======== RECORDED INFORMATION ========

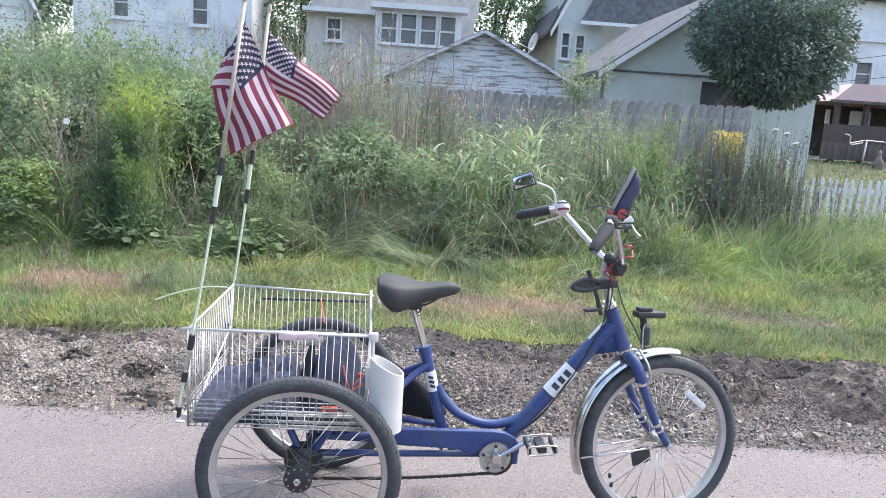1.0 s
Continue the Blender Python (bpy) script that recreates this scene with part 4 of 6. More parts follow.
def floor_at(u, w, z=ZB):
    """A place at height z on the basket's walls."""
    top = rim_at(u, w)
    return top.lerp(Vector((X0 + (X1 - X0) * u * 0.985, -YB + 2 * YB * w, ZB)), (top.z - z) / (top.z - ZB))


basket = part("basket", Shape().tube([rim_at(-0.04, 0), rim_at(1.02, 0)], 0.0042, 8), M_WHITEWIRE, trike, "white coated wire basket")
wire("top_rail", rim_at(-0.01, 1), rim_at(1.02, 1), 0.0042, basket, 8)
for u in (0, 1):
    wire("end_rail", rim_at(u, 0), rim_at(u, 1), 0.0042, basket, 8)
    for w in (0, 1):
        wire("corner_post", rim_at(u, w) + Vector((0, 0, 0.02 * u)), floor_at(u, w), 0.0042, basket, 8)
NX, NY = 25, 22
for i in range(1, NX):
    u = i / NX
    for w in (0, 1):
        wire("upright_wire", rim_at(u, w), floor_at(u, w), 0.0014, basket)
    wire("cross_wire", floor_at(u, 0), floor_at(u, 1), 0.0017, basket)
for j in range(1, NY):
    w = j / NY
    for u in (0, 1):
        wire("upright_wire", rim_at(u, w), floor_at(u, w), 0.0014, basket)
    if j % 2 == 0:
        wire("long_wire", floor_at(0, w) + Vector((0, 0, 0.003)), floor_at(1, w) + Vector((0, 0, 0.003)), 0.0017, basket)
for z in (0.498, 0.484, 0.455, 0.440, 0.425, 0.414):
    for w in (0, 1):
        wire("long_wire", floor_at(0, w, z), floor_at(1, w, z), 0.0017, basket)
    for u in (0, 1):
        wire("cross_wire", floor_at(u, 0, z), floor_at(u, 1, z), 0.0017, basket)
wire("mid_rail", floor_at(0, 1, 0.565), floor_at(1, 1, 0.565), 0.0035, basket, 8)
wire("mid_rail", floor_at(0, 0, 0.470), floor_at(1, 0, 0.468), 0.0035, basket, 8)
wire("mid_rail", floor_at(0, 0, 0.420), floor_at(0, 1, 0.575), 0.0035, basket, 8)
for sgn in (-1, 1):
    part("front_hook", Shape().box((X1 + 0.010, sgn * YB, ZT - 0.002), (0.026, 0.022, 0.028) if sgn < 0 else (0.012, 0.012, 0.014), None, 0.005).tube([(X1 + 0.008, sgn * YB - 0.004, 0.715), (X1 + 0.012, sgn * YB - 0.004, 0.52 if sgn < 0 else 0.69)], 0.005, 8), M_PVC, basket,
         "white plastic corner clip")
part("rail_tag", Shape().box((-0.052, -YB - 0.004, 0.706), (0.058, 0.009, 0.024), Matrix.Rotation(0.06, 4, "Y"), 0.004).box((0.006, -YB - 0.005, 0.709), (0.06, 0.010, 0.02), Matrix.Rotation(-0.08, 4, "Y"), 0.004), M_PINK, basket, "cloudy pinkish plastic tag on the rail")
for z, r in ((0.449, 0.0052), (0.426, 0.0056), (0.409, 0.0072)):
    part("floor_rod", Shape().tube([(-0.13, -YB + 0.02, z), (0.185, -YB + 0.018, z + 0.004)], r, 8), M_WHITEWIRE, basket, "thick white rod along the basket floor")
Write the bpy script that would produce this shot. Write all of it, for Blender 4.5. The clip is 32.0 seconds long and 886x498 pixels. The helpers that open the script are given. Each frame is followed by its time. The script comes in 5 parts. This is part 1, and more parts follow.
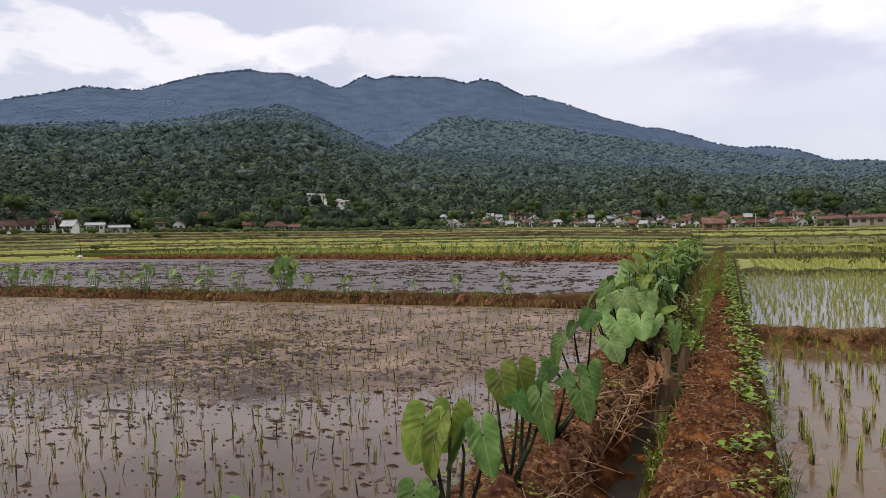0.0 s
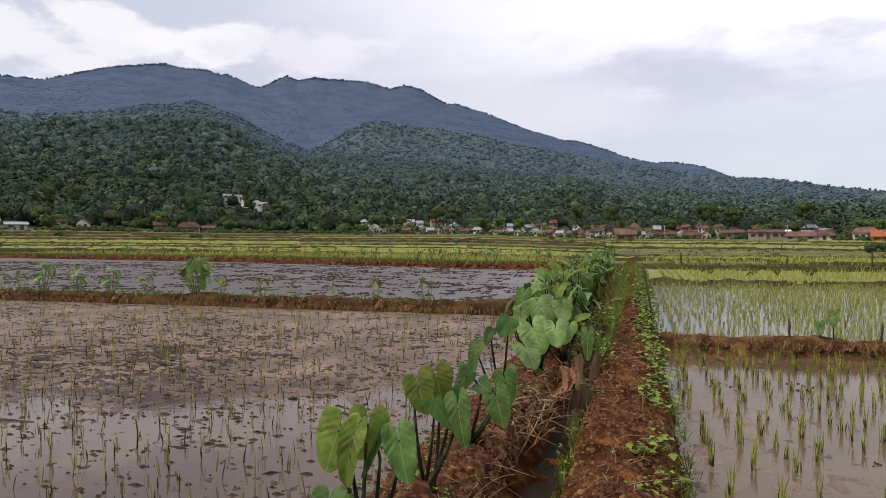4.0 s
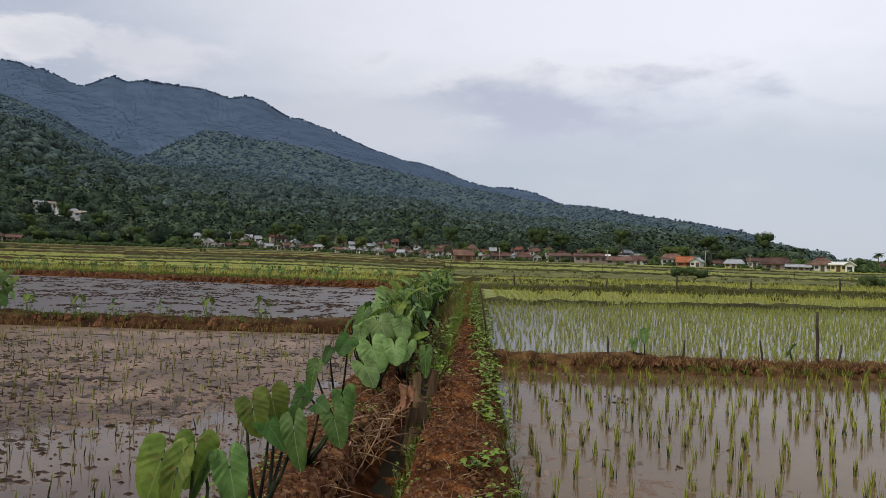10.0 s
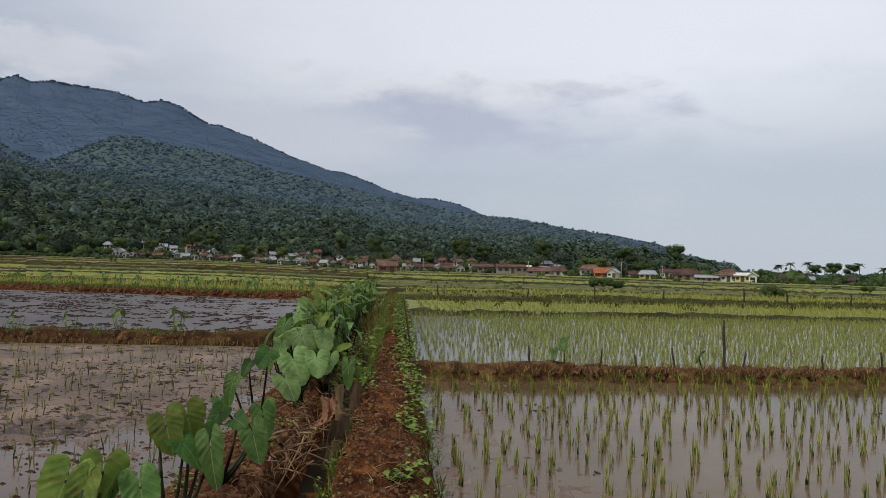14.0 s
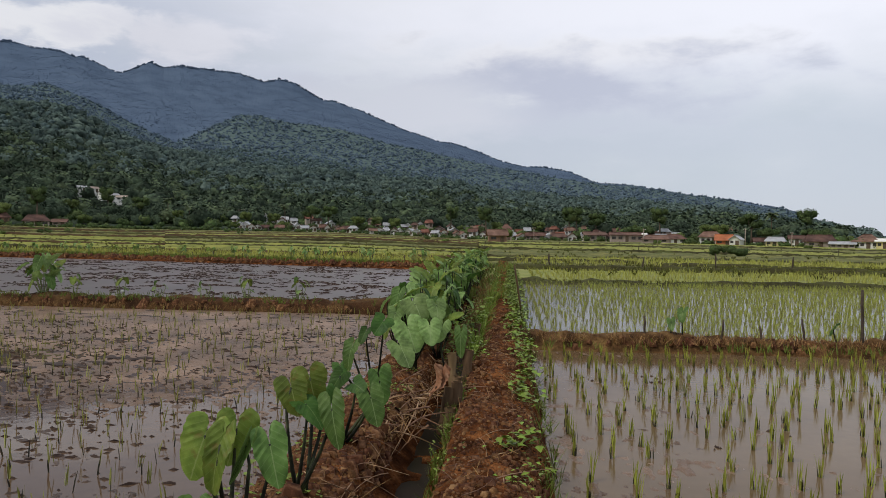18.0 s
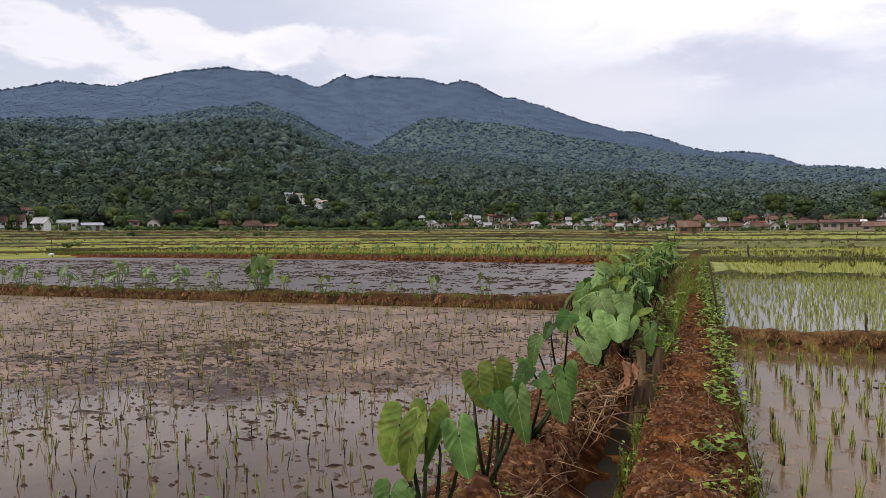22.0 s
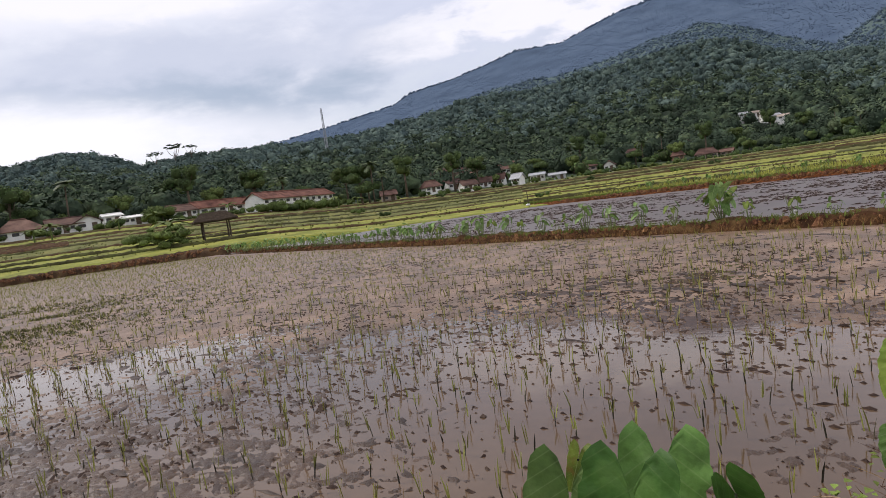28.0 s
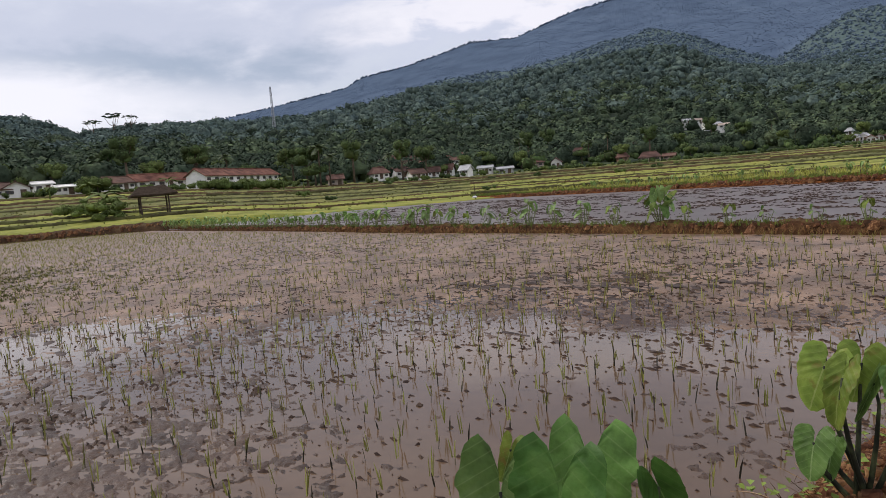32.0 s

========

CHALLENGE:
Beginning with the line that contains "Write the bpy" in the data above, please copy each line exactly until the last line, both ends included, skipping any pictures.

REPLY:
Write the bpy script that would produce this shot. Write all of it, for Blender 4.5. The clip is 32.0 seconds long and 886x498 pixels. The helpers that open the script are given. Each frame is followed by its time. The script comes in 5 parts. This is part 1, and more parts follow.
0.0 s
4.0 s
10.0 s
14.0 s
18.0 s
22.0 s
28.0 s
32.0 s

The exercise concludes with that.